Here are some of the bits of sound design that I did for the show.

This one used a Tibetan singing bowl and shakuhachi flute along with some organ that I played.

Echo - Lionel by stevepretty

This one used lots of found sounds, and was played through a big PA in the skateboard park within Meanwhile Gardens:

Echo - Mace by stevepretty


Segue at the V&A

I co-devised Segue with Laura Kriefman of the Guerilla Dance Project, which we performed at the V&A. Segue is, for want of a better description, an interactive music-dance-theatre game. I co-devised it with Laura Kriefman with assistance from Mel Cook, and it was originally designed for Hide & Seek’s ‘V&A Late’ session in March 2010. For more information about Segue itself, see my composition and sound design page.

 

The V&A debut was brilliantly manic fun. There’s nothing quite like getting some serious musicians, dressing them up in silly hats and getting them to play fragments of music whilst surrounded by an exhibition of clothing from 1890s India.

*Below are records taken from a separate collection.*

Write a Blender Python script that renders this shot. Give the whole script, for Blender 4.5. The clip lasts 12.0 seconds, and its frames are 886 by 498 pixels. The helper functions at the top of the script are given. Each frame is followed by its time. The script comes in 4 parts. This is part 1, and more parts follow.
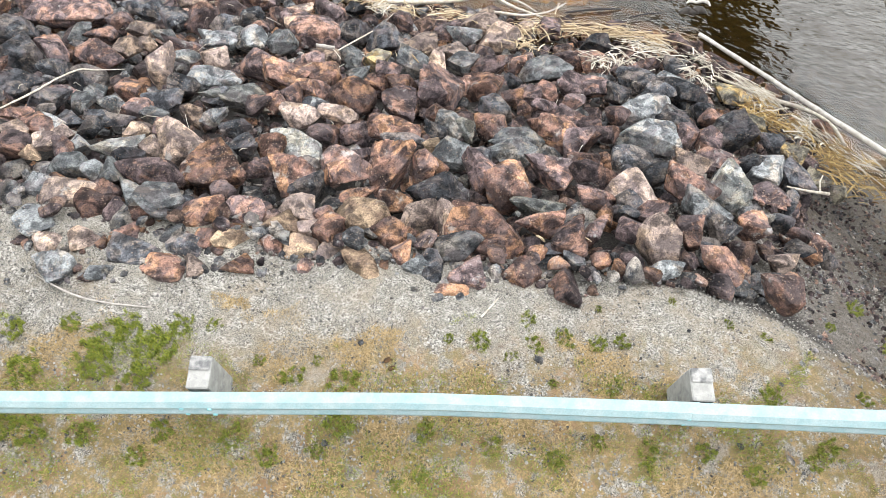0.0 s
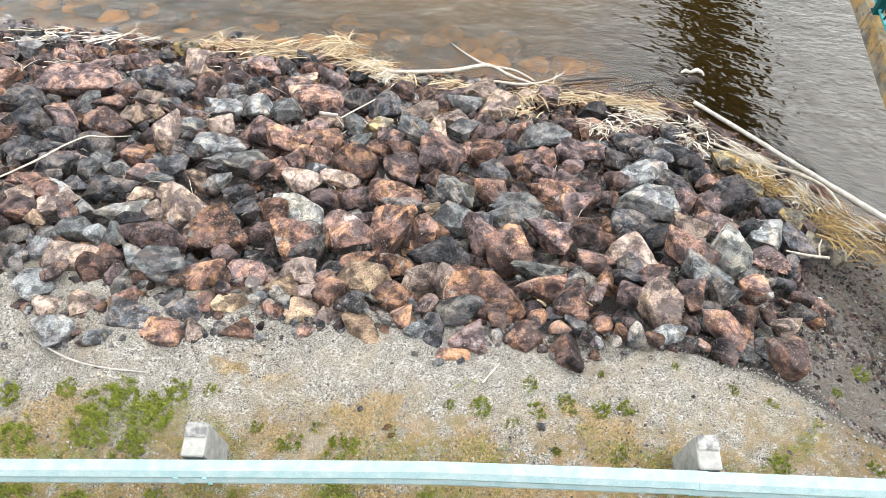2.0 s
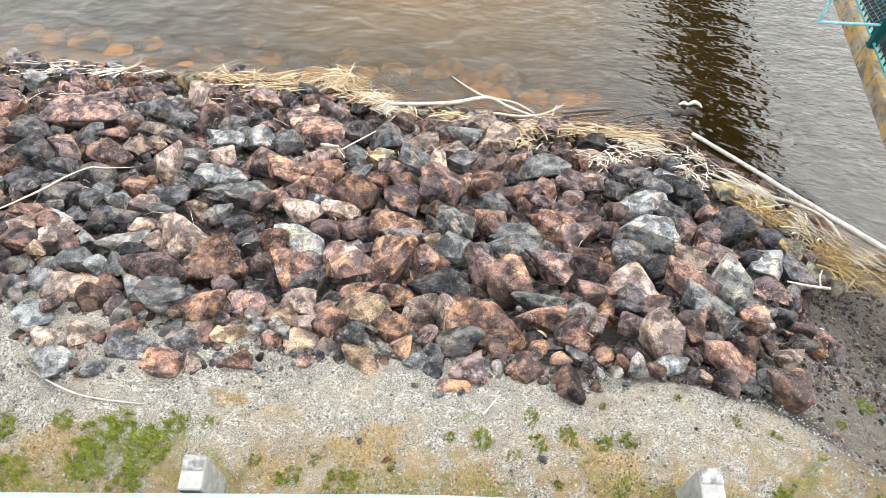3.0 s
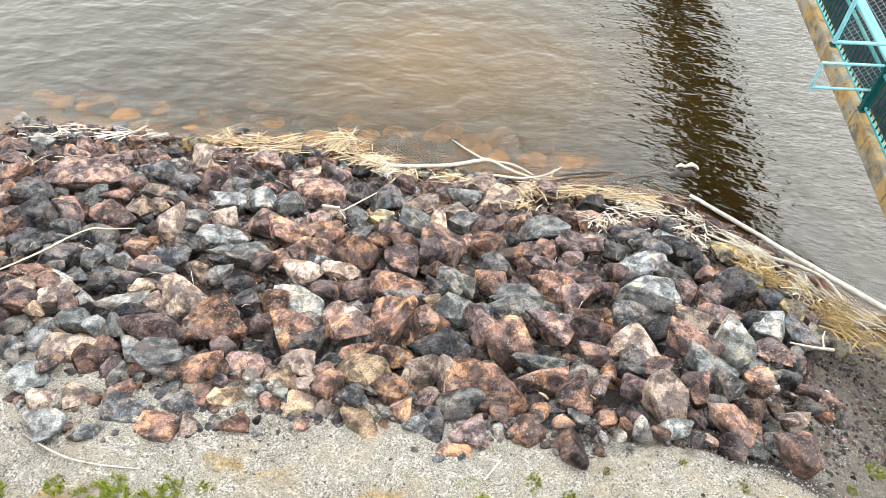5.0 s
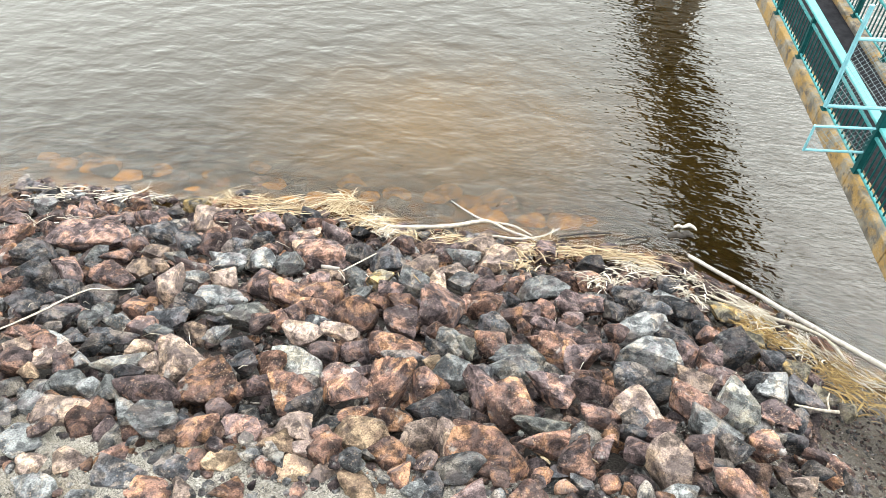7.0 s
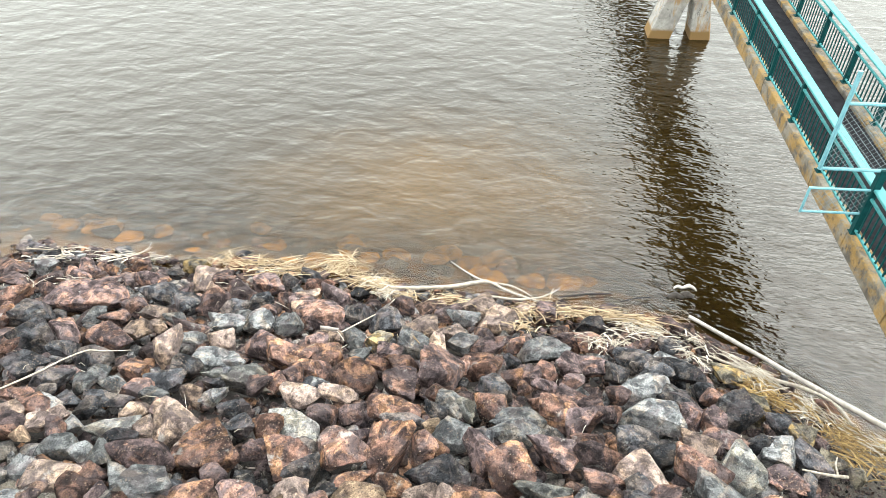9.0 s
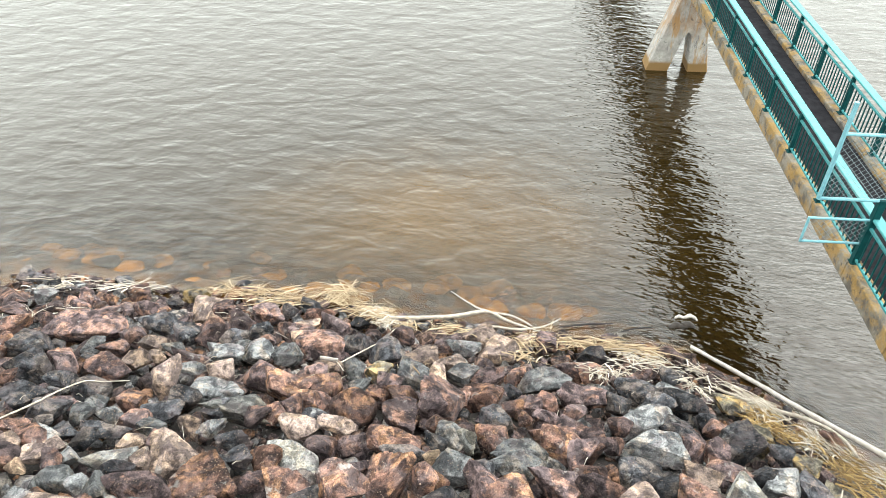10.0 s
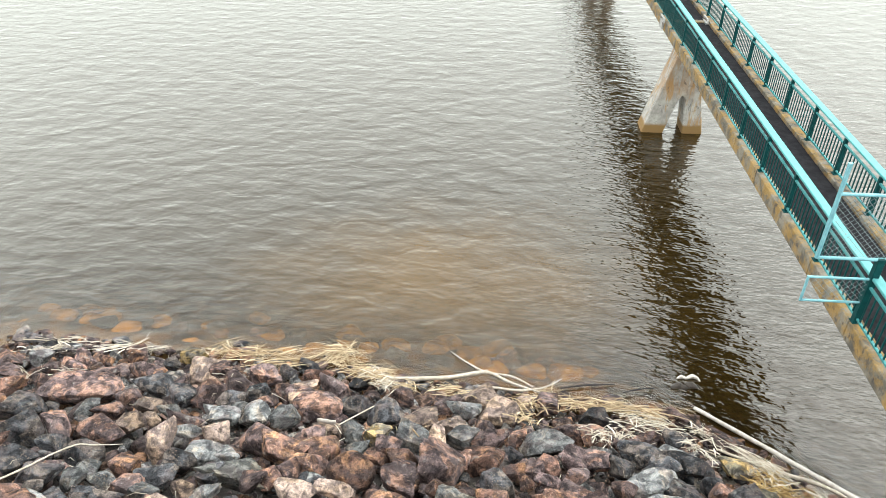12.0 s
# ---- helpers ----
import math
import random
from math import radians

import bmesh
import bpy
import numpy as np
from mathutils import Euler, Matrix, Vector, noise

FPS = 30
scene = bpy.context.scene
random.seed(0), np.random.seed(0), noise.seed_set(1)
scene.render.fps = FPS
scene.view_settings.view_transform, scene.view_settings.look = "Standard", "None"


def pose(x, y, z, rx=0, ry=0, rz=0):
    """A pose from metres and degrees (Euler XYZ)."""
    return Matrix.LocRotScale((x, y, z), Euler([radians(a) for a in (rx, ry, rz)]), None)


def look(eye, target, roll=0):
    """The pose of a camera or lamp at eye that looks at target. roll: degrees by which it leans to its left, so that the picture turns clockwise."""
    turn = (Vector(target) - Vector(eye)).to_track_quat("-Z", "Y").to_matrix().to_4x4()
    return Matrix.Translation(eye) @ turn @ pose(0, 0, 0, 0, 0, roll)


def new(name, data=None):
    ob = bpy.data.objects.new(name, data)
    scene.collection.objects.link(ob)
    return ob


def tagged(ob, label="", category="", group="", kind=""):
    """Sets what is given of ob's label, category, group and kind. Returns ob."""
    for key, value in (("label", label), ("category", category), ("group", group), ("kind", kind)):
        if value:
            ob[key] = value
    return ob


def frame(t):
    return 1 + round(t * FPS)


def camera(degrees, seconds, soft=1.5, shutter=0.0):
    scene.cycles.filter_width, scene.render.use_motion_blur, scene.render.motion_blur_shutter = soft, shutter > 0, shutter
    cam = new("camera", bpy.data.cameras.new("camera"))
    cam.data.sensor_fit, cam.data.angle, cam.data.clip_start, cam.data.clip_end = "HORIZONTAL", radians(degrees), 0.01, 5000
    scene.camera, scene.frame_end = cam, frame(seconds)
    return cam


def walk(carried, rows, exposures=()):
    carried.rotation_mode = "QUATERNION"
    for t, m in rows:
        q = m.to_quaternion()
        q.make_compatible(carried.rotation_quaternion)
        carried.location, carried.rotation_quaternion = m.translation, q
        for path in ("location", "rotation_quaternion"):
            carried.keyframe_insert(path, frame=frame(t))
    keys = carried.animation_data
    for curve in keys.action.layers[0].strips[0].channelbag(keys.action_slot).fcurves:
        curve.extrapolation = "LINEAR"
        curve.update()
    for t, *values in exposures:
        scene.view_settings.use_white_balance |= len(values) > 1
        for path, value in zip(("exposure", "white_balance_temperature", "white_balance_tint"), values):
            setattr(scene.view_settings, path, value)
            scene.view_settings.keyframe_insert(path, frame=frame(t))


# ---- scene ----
EYE = (0.0, 0.0, 12.95)


def aim(down, yaw, roll):
    """The camera's pose at EYE: degrees below the horizon, turned left, leaning left."""
    a, b = radians(down), radians(yaw)
    way = Vector((-math.sin(b) * math.cos(a), math.cos(b) * math.cos(a), -math.sin(a)))
    return look(EYE, Vector(EYE) + way * 10, roll)


cam = camera(64.19, 12.0, soft=0.6)
walk(cam, [
    (0, aim(63.96, -0.08, 0.19)),
    (0.5, aim(62.71, -0.13, 0.16)),
    (1, aim(61.36, -0.05, 0.12)),
    (1.5, aim(60.05, 0.01, 0.09)),
    (2, aim(58.77, 0.07, 0.07)),
    (2.5, aim(57.54, 0.10, 0.03)),
    (3, aim(56.29, 0.12, 0.03)),
    (5, aim(51.37, 0.15, 0.01)),
    (5.5, aim(50.17, 0.14, 0.03)),
    (6, aim(48.95, 0.12, 0.04)),
    (6.5, aim(47.71, 0.09, 0.03)),
    (7, aim(46.47, 0.07, 0.04)),
    (9, aim(41.55, 0.03, 0.06)),
    (9.5, aim(40.33, 0.05, 0.02)),
    (10, aim(39.14, 0.06, 0.04)),
    (10.5, aim(37.95, 0.06, 0.01)),
    (11, aim(36.71, 0.03, 0.03)),
    (11.5, aim(35.49, 0.03, 0.04)),
    (12, aim(34.30, 0.00, -0.02)),
], exposures=[(0.0, 0.29, 6330, 9), (5.5, 0.55, 6480, 6), (9.5, 0.44, 6520, 5), (12.0, 0.24, 6580, 5)])

# ---------------------------------------------------------------- light: overcast sky, brighter towards the zenith, a veiled sun over the lake
SUN_HIGH, SUN_TURN = radians(56), radians(62)
world = bpy.data.worlds.new("overcast_sky")
scene.world = world
world.use_nodes = True
wn, wl = world.node_tree.nodes, world.node_tree.links
wn.clear()
sky = wn.new("ShaderNodeTexSky")
sky.sky_type, sky.sun_disc = "NISHITA", False
sky.sun_elevation, sky.sun_rotation = SUN_HIGH, SUN_TURN
sky.air_density, sky.dust_density = 1.0, 9.0
veil = wn.new("ShaderNodeHueSaturation")
veil.inputs["Saturation"].default_value = 0.12
back = wn.new("ShaderNodeBackground")
back.inputs["Strength"].default_value = 0.125
wout = wn.new("ShaderNodeOutputWorld")
wl.new(sky.outputs[0], veil.inputs["Color"])
cloud = wn.new("ShaderNodeMix")
cloud.data_type = "RGBA"
cloud.inputs["Factor"].default_value = 0.85
high = wn.new("ShaderNodeSeparateXYZ")
wl.new(wn.new("ShaderNodeTexCoord").outputs["Generated"], high.inputs[0])
rise = wn.new("ShaderNodeMapRange")
rise.inputs["From Min"].default_value, rise.inputs["From Max"].default_value = 0.0, 1.0
wl.new(high.outputs["Z"], rise.inputs["Value"])
haze = wn.new("ShaderNodeMix")
haze.data_type = "RGBA"
haze.inputs["A"].default_value, haze.inputs["B"].default_value = (15.4, 16.4, 15.6, 1.0), (28.5, 28.0, 28.0, 1.0)
wl.new(rise.outputs["Result"], haze.inputs["Factor"])
wl.new(haze.outputs["Result"], cloud.inputs["B"])
wl.new(veil.outputs[0], cloud.inputs["A"])
# the veiled sun brightens the cloud round it
toward = wn.new("ShaderNodeVectorMath")
toward.operation = "DOT_PRODUCT"
wl.new(wn.new("ShaderNodeTexCoord").outputs["Generated"], toward.inputs[0])
toward.inputs[1].default_value = (math.sin(SUN_TURN) * math.cos(SUN_HIGH), math.cos(SUN_TURN) * math.cos(SUN_HIGH), math.sin(SUN_HIGH))
glow = wn.new("ShaderNodeMapRange")
glow.interpolation_type = "SMOOTHSTEP"
glow.inputs["From Min"].default_value, glow.inputs["To Min"].default_value, glow.inputs["To Max"].default_value = 0.70, 0.98, 1.35
wl.new(toward.outputs["Value"], glow.inputs["Value"])
veiled = wn.new("ShaderNodeVectorMath")
veiled.operation = "SCALE"
wl.new(cloud.outputs["Result"], veiled.inputs[0])
wl.new(glow.outputs["Result"], veiled.inputs["Scale"])
wl.new(veiled.outputs[0], back.inputs["Color"])
wl.new(back.outputs[0], wout.inputs["Surface"])

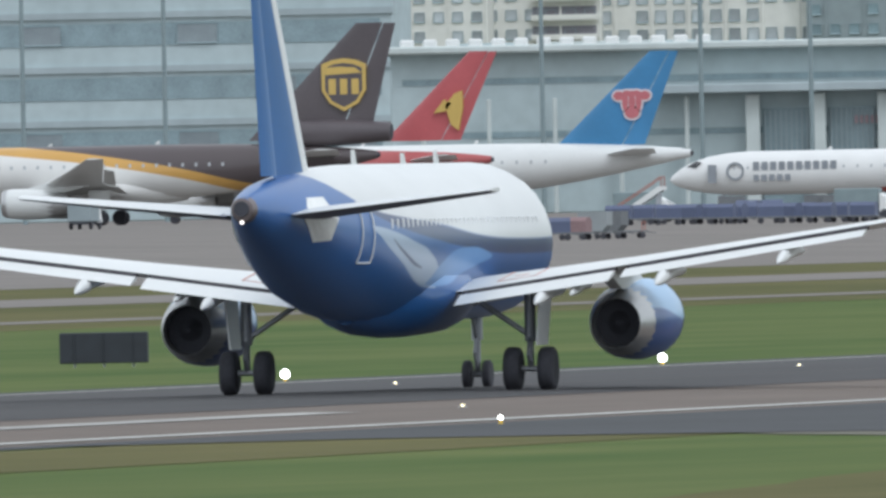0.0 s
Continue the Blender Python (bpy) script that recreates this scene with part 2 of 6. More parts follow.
def surface(stations, upright=False):
    """A wing, stabiliser or fin lofted through (span, leading edge y, chord, height, thickness ratio)."""
    rings = []
    for s, le, ch, z, t in stations:
        if upright:
            rings.append([(y, le - x, s) for x, y in airfoil(ch, t)])
        else:
            rings.append([(s, le - x, z + y) for x, y in airfoil(ch, t)])
    return Shape().loft(rings)


def lerp(a, b, u):
    return a + (b - a) * u


def airliner(name, label, m, k=1.0, body=None, fin=None, nacelle=None, stab=None, wingmat=None, logo=None, group="", detail=False, winglet=0.0, nose_len=17.71, tail_len=19.86, engines=1, fin_geo=None, tri=False, words=None, cabin=True):
    """A twin-jet on its wheels: y forward, x starboard, the origin on the ground between the main wheels. k scales all."""
    body, wingmat = body or WHITE, wingmat or WHITE
    fin, nacelle, stab = fin or body, nacelle or WHITE, stab or WHITE
    ac = thing(name, label, "airplane", group, m=m)
    gears = {}
    R, zc, N = 2.0 * k, 3.95 * k, 28 if detail else 18
    L = nose_len + tail_len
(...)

The game was a great success and went down even better than we’d hoped. Hide & Seek are also lovely to work with – I’d recommend going to anything that they run as it will, at the very least, be massive fun, and probably interesting and informative too.

(download)

 


The Big Filling: This Time it's Pie-sonal

Did a schools tour (booked by the Edinburgh Fringe office) and then Edinburgh Fringe run with my show The Big Filling: This Time it's Pie-sonal (see Writing for more info), playing a number of parts and providing a live soundtrack on lots of instruments. I'm somewhat biased about this show, since I wrote and composed it, but... well, it was awesome. Great reviews, great people, great time. Though did need to sleep for about seven weeks after August was over.